> _Goal_
Write out each line that follows exactly as it stands, without the pictures.

Given data start

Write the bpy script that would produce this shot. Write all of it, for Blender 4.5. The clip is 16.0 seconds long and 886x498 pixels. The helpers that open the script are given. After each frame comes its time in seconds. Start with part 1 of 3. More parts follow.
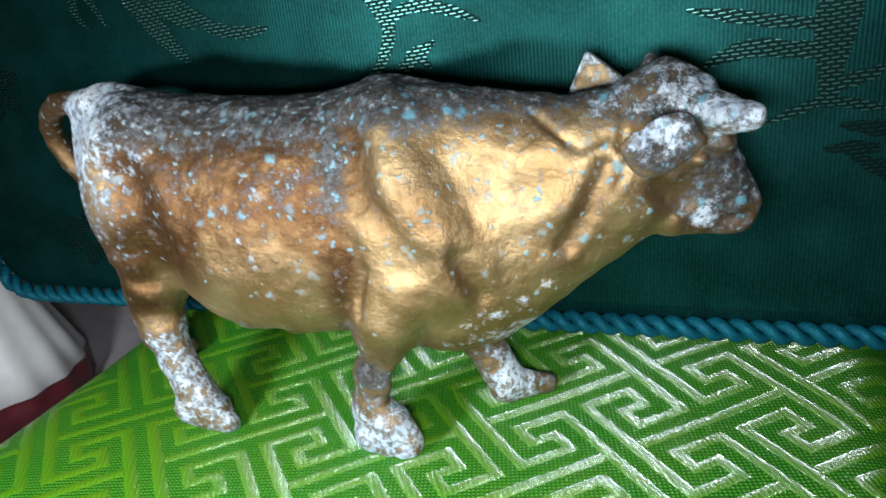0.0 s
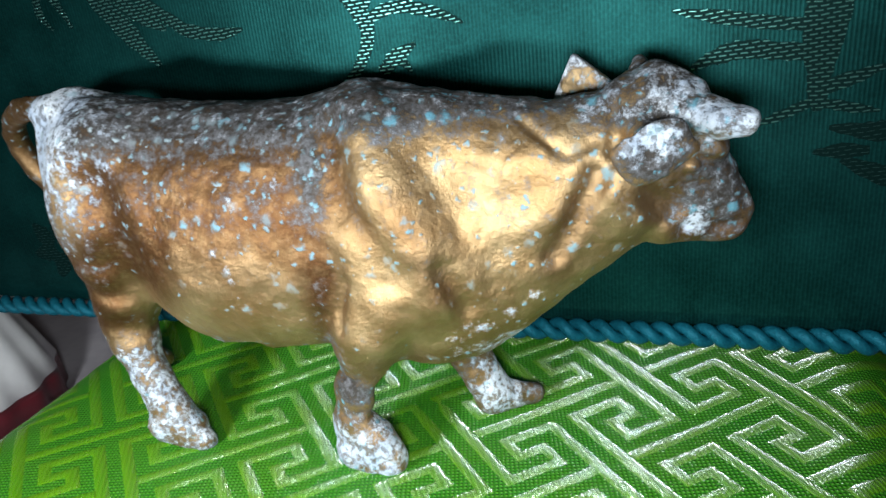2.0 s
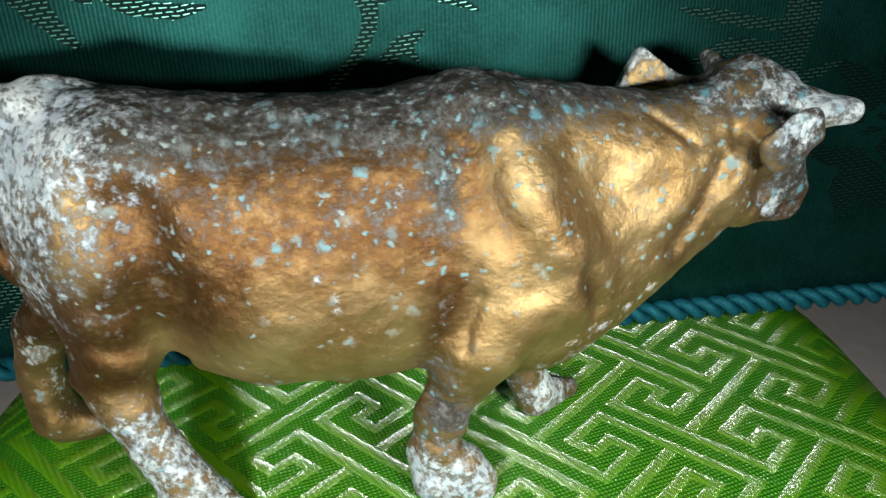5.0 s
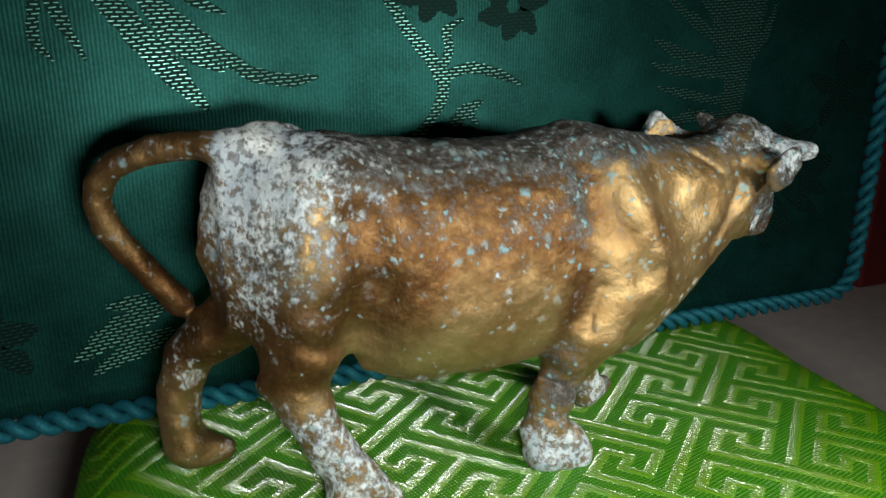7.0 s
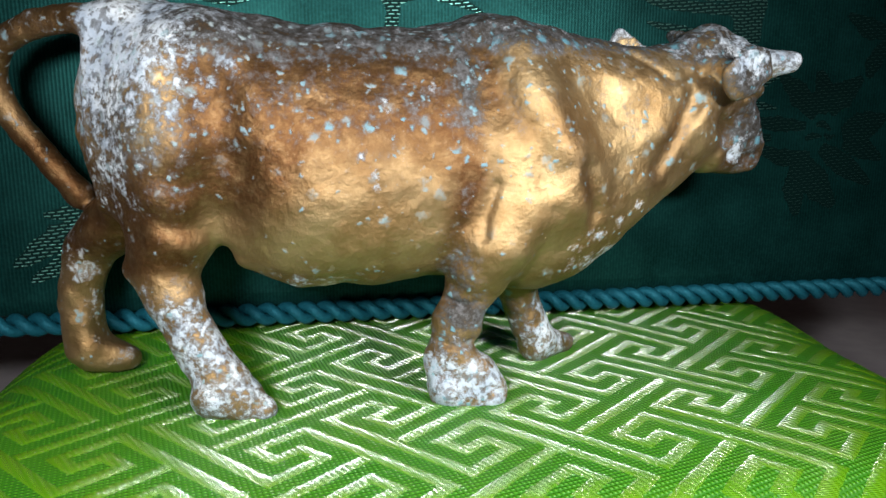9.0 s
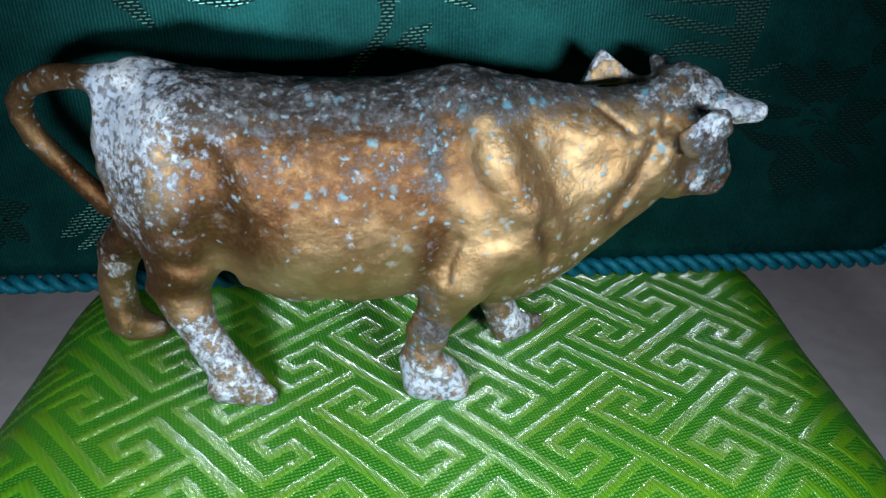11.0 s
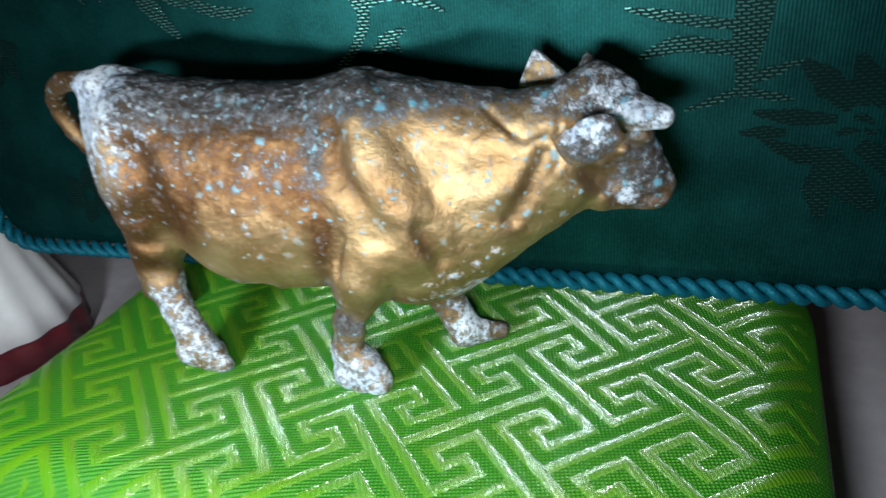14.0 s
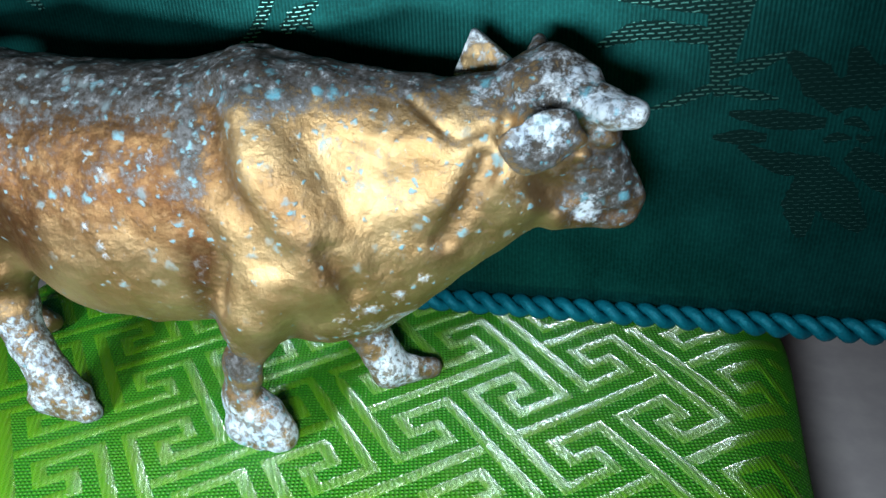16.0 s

Given data end

> _Problem solution_
Write the bpy script that would produce this shot. Write all of it, for Blender 4.5. The clip is 16.0 seconds long and 886x498 pixels. The helpers that open the script are given. After each frame comes its time in seconds. Start with part 1 of 3. More parts follow.
0.0 s
2.0 s
5.0 s
7.0 s
9.0 s
11.0 s
14.0 s
16.0 s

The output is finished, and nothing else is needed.